The listing below should be printed exactly, every line of it. Skip the pictures.

====

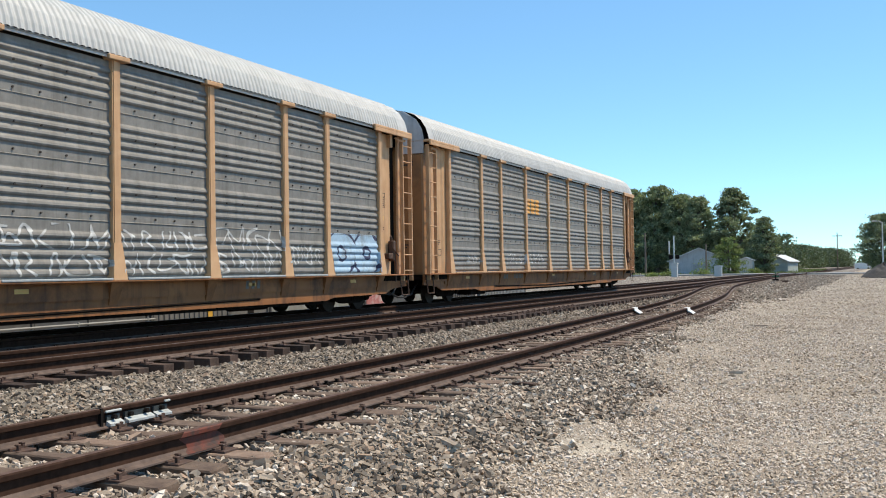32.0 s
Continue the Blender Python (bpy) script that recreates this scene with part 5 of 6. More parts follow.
# ---- behind the train: panels, handrail and a parked car on the low ground ----
def yard_panels():
    tones = {
        "blue_grey": surf("blue_grey_sheet", (0.07, 0.076, 0.085), (0.11, 0.117, 0.13), 3, 0.6, streak=(0.07, 0.07, 0.07)),
        "grey": surf("grey_sheet", (0.075, 0.075, 0.075), (0.12, 0.12, 0.117), 3, 0.6, streak=(0.05, 0.045, 0.04)),
        "pale": surf("pale_sheet", (0.12, 0.12, 0.12), (0.17, 0.17, 0.165), 3, 0.6, streak=(0.25, 0.23, 0.2)),
        "white": surf("white_sheet", (0.2, 0.2, 0.195), (0.28, 0.28, 0.27), 3, 0.6, streak=(0.25, 0.38, 0.33), dirt=(0.3, 0.32, 0.36), dirt_lo=0.55, dirt_hi=0.7, dirt_scale=1.5),
        "pink": surf("faded_red_sheet", (0.38, 0.12, 0.13), (0.5, 0.25, 0.25), 3, 0.6, dirt=(0.55, 0.5, 0.5), dirt_lo=0.52, dirt_hi=0.66, dirt_scale=2),
    }
    for a, b, tone, ribs, words in ((16.0, 20.7, "grey", False, "plain grey sheet panel standing beyond the tracks"), (20.8, 22.85, "blue_grey", False, "dark blue-grey sheet panel beyond the tracks"),
                                    (22.95, 25.4, "grey", False, "weathered grey sheet panel beyond the tracks"), (25.6, 29.7, "pale", True, "pale metal panel beyond the tracks"),
                                    (29.8, 32.2, "pale", False, "small pale sheet panel beyond the tracks"), (32.4, 36.1, "white", False, "white painted metal panel beyond the tracks"),
                                    (36.4, 40.0, "white", False, "stained white sheet panel beyond the tracks"), (40.05, 42.0, "pink", False, "faded red sheet panel beyond the tracks"),
                                    (42.1, 44.5, "blue_grey", False, "dark sheet panel with worn paint beyond the tracks"), (44.55, 50.0, "white", False, "white sheet panel with dark smears beyond the tracks"),
                                    (50.1, 53.2, "grey", True, "grey ribbed metal panel beyond the tracks"), (54.0, 62.0, "white", True, "long white ribbed panel beyond the tracks")):
        p = thing("fence_panel", words, "fence", (-21.5, a, -0.95), "yard fence")
        w = b - a
        s = Shape().box(-0.06, 0.0, 0, w, 0.05, 1.35, 0.006)
        part("sheet", s, tones[tone], p)
        if ribs:
            rm = cached("fence_rib", lambda: Shape().prism([(0.0, 0.0), (0.035, 0.02), (0.035, 0.06), (0.0, 0.08)], "z", 0.06, 1.34))
            for k in range(int(w / 0.26)):
                part("rib", rm, tones[tone], p, (0, 0.08 + k * 0.26, 0))
        if tone == "pale" and not ribs:
            part("dark_plate", Shape().box(0.002, 0.012, 1.1, 1.5, 0.5, 0.95, 0.003), BLACK, p)
        if tone == "pale" and ribs:
            part("warning_plate", Shape().box(0.036, 0.045, 2.9, 3.15, 0.45, 0.95, 0.003), plain("amber_plate", (0.6, 0.35, 0.05)), p)
        pm = cached("fence_post", lambda: Shape().box(-0.14, 0.05, -0.05, 0.05, 0.0, 1.42, 0.01))
        part("post", pm, tones["grey"], p, (0, 0.0, 0))
        part("post", pm, tones["grey"], p, (0, w, 0))
    h = thing("handrail", "pale grey tubular handrail on low posts beyond the tracks", "railing", (-19.6, 12.0, -0.95))
    rail_paint = plain("pale_rail_paint", (0.3, 0.3, 0.285))
    part("top_rail", Shape().tube([(0, 0, 0.72), (0, 11.5, 0.72)], 0.03, 8), rail_paint, h)
    part("lower_rail", Shape().tube([(0, 0, 0.48), (0, 11.5, 0.48)], 0.025, 8), rail_paint, h)
    for k in range(5):
        part("rail_post", cached("rail_post", lambda: Shape().tube([(0, 0, 0), (0, 0, 0.78)], 0.035, 8)), rail_paint, h, (0, 0.2 + 2.75 * k, 0))
    c = thing("parked_car", "white parked car beyond the tracks, mostly hidden", "car", (-19.0, 11.2, -0.95))
    body = [(-2.1, 0.3), (2.1, 0.3), (2.15, 0.62), (1.95, 0.78), (0.95, 0.9), (0.35, 1.4), (-1.2, 1.42), (-1.95, 0.98), (-2.15, 0.9)]
    s = Shape()
    for x, k in ((-0.86, 0.93), (-0.8, 1.0), (0.8, 1.0), (0.86, 0.93)):
        s.v += [(x, a * (0.99 if k < 1 else 1), 0.3 + (b - 0.3) * k) for a, b in body]
    n = len(body)
    s.f = [(j * n + k, j * n + (k + 1) % n, (j + 1) * n + (k + 1) % n, (j + 1) * n + k) for j in range(3) for k in range(n)] + [tuple(range(n)), tuple(range(4 * n - 1, 3 * n - 1, -1))]
    part("body", s, plain("white_car_paint", (0.75, 0.75, 0.75), 0.25), c)
    glass = plain("dark_glass", (0.03, 0.035, 0.04), 0.1)
    part("side_window", Shape().prism([(-1.25, 0.98), (0.55, 0.98), (0.3, 1.3), (-1.05, 1.33)], "x", 0.858, 0.866), glass, c)
    wheel = cached("car_wheel", lambda: Shape().disc(0, 0, 0.31, 0.31, -0.1, 0.1, 20))
    for x in (-0.78, 0.78):
        for y in (-1.3, 1.3):
            part("wheel", wheel, RUBBER, c, (x, y, 0))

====

§ **SOLUTION**:
32.0 s
Continue the Blender Python (bpy) script that recreates this scene with part 5 of 6. More parts follow.
# ---- behind the train: panels, handrail and a parked car on the low ground ----
def yard_panels():
    tones = {
        "blue_grey": surf("blue_grey_sheet", (0.07, 0.076, 0.085), (0.11, 0.117, 0.13), 3, 0.6, streak=(0.07, 0.07, 0.07)),
        "grey": surf("grey_sheet", (0.075, 0.075, 0.075), (0.12, 0.12, 0.117), 3, 0.6, streak=(0.05, 0.045, 0.04)),
        "pale": surf("pale_sheet", (0.12, 0.12, 0.12), (0.17, 0.17, 0.165), 3, 0.6, streak=(0.25, 0.23, 0.2)),
        "white": surf("white_sheet", (0.2, 0.2, 0.195), (0.28, 0.28, 0.27), 3, 0.6, streak=(0.25, 0.38, 0.33), dirt=(0.3, 0.32, 0.36), dirt_lo=0.55, dirt_hi=0.7, dirt_scale=1.5),
        "pink": surf("faded_red_sheet", (0.38, 0.12, 0.13), (0.5, 0.25, 0.25), 3, 0.6, dirt=(0.55, 0.5, 0.5), dirt_lo=0.52, dirt_hi=0.66, dirt_scale=2),
    }
    for a, b, tone, ribs, words in ((16.0, 20.7, "grey", False, "plain grey sheet panel standing beyond the tracks"), (20.8, 22.85, "blue_grey", False, "dark blue-grey sheet panel beyond the tracks"),
                                    (22.95, 25.4, "grey", False, "weathered grey sheet panel beyond the tracks"), (25.6, 29.7, "pale", True, "pale metal panel beyond the tracks"),
                                    (29.8, 32.2, "pale", False, "small pale sheet panel beyond the tracks"), (32.4, 36.1, "white", False, "white painted metal panel beyond the tracks"),
                                    (36.4, 40.0, "white", False, "stained white sheet panel beyond the tracks"), (40.05, 42.0, "pink", False, "faded red sheet panel beyond the tracks"),
                                    (42.1, 44.5, "blue_grey", False, "dark sheet panel with worn paint beyond the tracks"), (44.55, 50.0, "white", False, "white sheet panel with dark smears beyond the tracks"),
                                    (50.1, 53.2, "grey", True, "grey ribbed metal panel beyond the tracks"), (54.0, 62.0, "white", True, "long white ribbed panel beyond the tracks")):
        p = thing("fence_panel", words, "fence", (-21.5, a, -0.95), "yard fence")
        w = b - a
        s = Shape().box(-0.06, 0.0, 0, w, 0.05, 1.35, 0.006)
        part("sheet", s, tones[tone], p)
        if ribs:
            rm = cached("fence_rib", lambda: Shape().prism([(0.0, 0.0), (0.035, 0.02), (0.035, 0.06), (0.0, 0.08)], "z", 0.06, 1.34))
            for k in range(int(w / 0.26)):
                part("rib", rm, tones[tone], p, (0, 0.08 + k * 0.26, 0))
        if tone == "pale" and not ribs:
            part("dark_plate", Shape().box(0.002, 0.012, 1.1, 1.5, 0.5, 0.95, 0.003), BLACK, p)
        if tone == "pale" and ribs:
            part("warning_plate", Shape().box(0.036, 0.045, 2.9, 3.15, 0.45, 0.95, 0.003), plain("amber_plate", (0.6, 0.35, 0.05)), p)
        pm = cached("fence_post", lambda: Shape().box(-0.14, 0.05, -0.05, 0.05, 0.0, 1.42, 0.01))
        part("post", pm, tones["grey"], p, (0, 0.0, 0))
        part("post", pm, tones["grey"], p, (0, w, 0))
    h = thing("handrail", "pale grey tubular handrail on low posts beyond the tracks", "railing", (-19.6, 12.0, -0.95))
    rail_paint = plain("pale_rail_paint", (0.3, 0.3, 0.285))
    part("top_rail", Shape().tube([(0, 0, 0.72), (0, 11.5, 0.72)], 0.03, 8), rail_paint, h)
    part("lower_rail", Shape().tube([(0, 0, 0.48), (0, 11.5, 0.48)], 0.025, 8), rail_paint, h)
    for k in range(5):
        part("rail_post", cached("rail_post", lambda: Shape().tube([(0, 0, 0), (0, 0, 0.78)], 0.035, 8)), rail_paint, h, (0, 0.2 + 2.75 * k, 0))
    c = thing("parked_car", "white parked car beyond the tracks, mostly hidden", "car", (-19.0, 11.2, -0.95))
    body = [(-2.1, 0.3), (2.1, 0.3), (2.15, 0.62), (1.95, 0.78), (0.95, 0.9), (0.35, 1.4), (-1.2, 1.42), (-1.95, 0.98), (-2.15, 0.9)]
    s = Shape()
    for x, k in ((-0.86, 0.93), (-0.8, 1.0), (0.8, 1.0), (0.86, 0.93)):
        s.v += [(x, a * (0.99 if k < 1 else 1), 0.3 + (b - 0.3) * k) for a, b in body]
    n = len(body)
    s.f = [(j * n + k, j * n + (k + 1) % n, (j + 1) * n + (k + 1) % n, (j + 1) * n + k) for j in range(3) for k in range(n)] + [tuple(range(n)), tuple(range(4 * n - 1, 3 * n - 1, -1))]
    part("body", s, plain("white_car_paint", (0.75, 0.75, 0.75), 0.25), c)
    glass = plain("dark_glass", (0.03, 0.035, 0.04), 0.1)
    part("side_window", Shape().prism([(-1.25, 0.98), (0.55, 0.98), (0.3, 1.3), (-1.05, 1.33)], "x", 0.858, 0.866), glass, c)
    wheel = cached("car_wheel", lambda: Shape().disc(0, 0, 0.31, 0.31, -0.1, 0.1, 20))
    for x in (-0.78, 0.78):
        for y in (-1.3, 1.3):
            part("wheel", wheel, RUBBER, c, (x, y, 0))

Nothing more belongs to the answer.